Report: Between $82 and $300 million to cancel Cintra contract - Cleveland 19 News Cleveland, OH

Report: Between $82 and $300 million to cancel Cintra contract

(Corey Schmidt | WBTV) (Corey Schmidt | WBTV)

A report compiled under the direction of the North Carolina State Auditor and released to the public late Tuesday afternoon estimates it would cost taxpayers between $82.1 and $300 million to break a contract with a Spanish firm to build and operate toll lanes on I-77.

The report was released by the North Carolina Department of Transportation late Tuesday, nearly a week after it had been sent to lawmakers and agency officials by Auditor Beth Wood.

DOCUMENT: Report from State Auditor Beth Wood’s office

Lawmakers had requested Wood compile a report on how much it would cost to break the contract. Wood’s office hired a third-party firm that specializes in public-private partnerships to handle the study.
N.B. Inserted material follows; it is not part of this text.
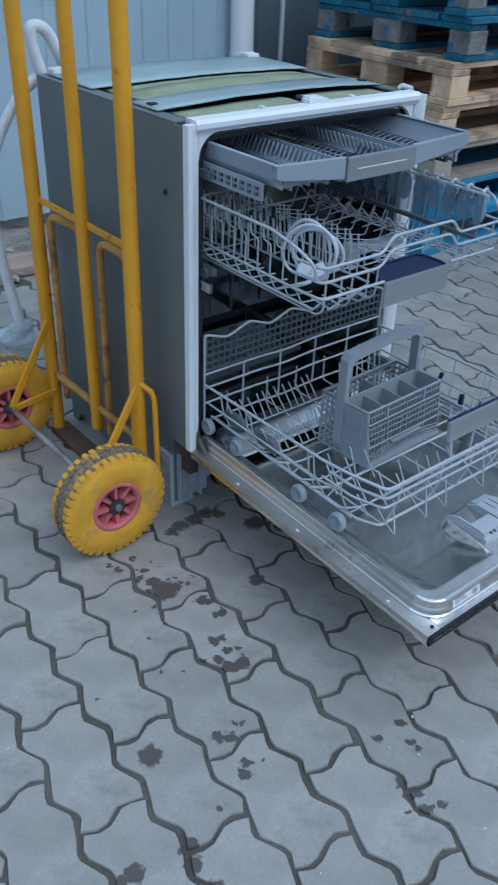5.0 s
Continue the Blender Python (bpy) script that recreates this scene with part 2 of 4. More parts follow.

In its report, the firm that compiled the termination costs makes clear it could not reach an exact figure because of a variety of ever-changing factors that would have to be considered at the time such a decision was made.

The contract between NCDOT and Cintra is the subject of much debate and scrutiny.
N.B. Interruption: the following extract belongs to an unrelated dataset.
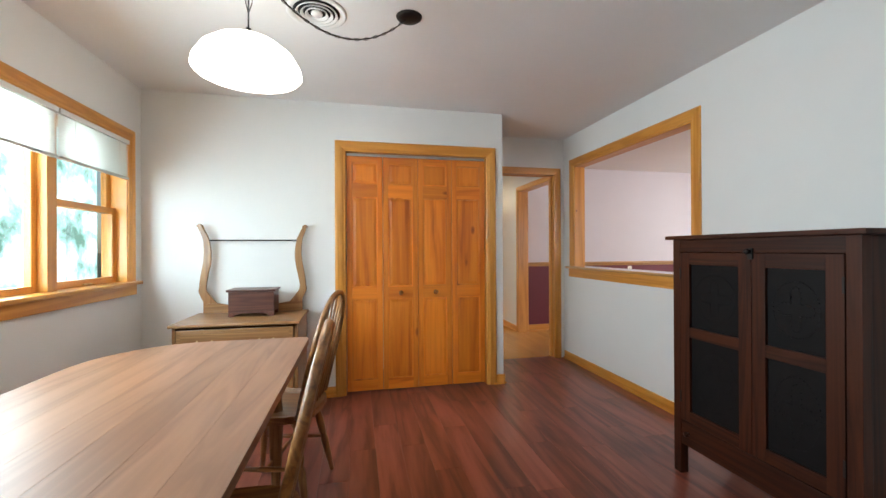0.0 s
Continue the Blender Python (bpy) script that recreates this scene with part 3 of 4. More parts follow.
def leaf_parts(parent, w, h, th, columns, rows, stile, mats, z0=0.012):
    """Stiles, rails and raised panels of a door leaf from x 0 to w. rows: (bottom, top) of the panels."""
    mull = stile * 0.95
    part("stile", box(0, stile, 0, th, z0, h, 0.002), mats['z'], parent)
    part("stile", box(w - stile, w, 0, th, z0, h, 0.002), mats['z'], parent)
    cw = (w - 2 * stile - (columns - 1) * mull) / columns
    edges = [z0] + [z for r in rows for z in r] + [h]
    for k in range(0, len(edges), 2):
        part("rail", box(stile, w - stile, 0.0005, th - 0.0005, edges[k], edges[k + 1], 0.002), mats['x'], parent)
    for r0, r1 in rows:
        for c in range(columns):
            x0 = stile + c * (cw + mull)
            part("panel", panel_piece(x0 - 0.001, x0 + cw + 0.001, r0 - 0.001, r1 + 0.001, 0, th, 0.035), mats['z'], parent)
            for y in (0.003, th - 0.003):
                s = -1 if y < th / 2 else 1
                bm = bmesh.new()
                d = 0.010
                for a0, a1, b0, b1 in ((x0, x0 + cw, r0, r0 + d), (x0, x0 + cw, r1 - d, r1), (x0, x0 + d, r0 + d, r1 - d), (x0 + cw - d, x0 + cw, r0 + d, r1 - d)):
                    add_box(bm, a0, a1, min(y, y - s * 0.007), max(y, y - s * 0.007), b0, b1)
                part("sticking", bm, mats['z'], parent)
        for c in range(columns - 1):
            x0 = stile + (c + 1) * cw + c * mull
            part("mullion", box(x0, x0 + mull, 0.0005, th - 0.0005, r0, r1, 0.002), mats['z'], parent)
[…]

A previous On Your Side investigation highlighted questions of undisclosed corruption charges against Cintra’s Spanish parent company that appear to be omitted from required disclosure forms. The charges were first uncovered by Cornelius resident Diane Gilroy. Transportation officials refused to provide a response to Gilroy’s findings when On Your Side Investigates followed up in December—months after Gilroy first raised the issue.

At the time of our questions, NCDOT said its inspector general would release its report in Gilroy’s claims by the end of December. A spokesman for NCDOT has yet to respond to requests from On Your Side Investigates asking when the IG report will be released.

Many residents in northern Mecklenburg County and Iredell County have mounted campaigns to stop the building of the toll lanes, including voting out local politicians who supported the toll lanes and making pleas to state lawmakers for help.

Construction started on the project in late 2015. When it’s finished, drivers will have the option to pay a toll to drive on the managed lanes—which planners say will maintain a minimum speed of 45 miles per hour—or drive on the pre-existing lanes of I-77.

The recent influx of opposition to the toll lanes has prompted a new vote of the Charlotte Region Transportation Planning Organization. Members of the CRTPO had previously approved the toll project.

On Monday, members of the Charlotte City Council’s Transportation Committee voted to continue supporting the I-77 toll lanes project.

In a statement following the release of the report from the auditor’s office, NCDOT spokeswoman Jordan-Ashley Walker said it was the department was still studying the report and that it was too early to draw any final conclusions.

Upon initial review the report appears to reaffirm that, while the exact cost of cancellation cannot be calculated, it will clearly be substantial,” Walker said. “We are awaiting the decision of the Charlotte Regional Transportation Planning Organization (CRTPO) about the use of optional toll lanes on four major corridors in the metro area."

Walker did not respond to a question about why NCDOT held the report for nearly a week after it was sent by the auditor’s office.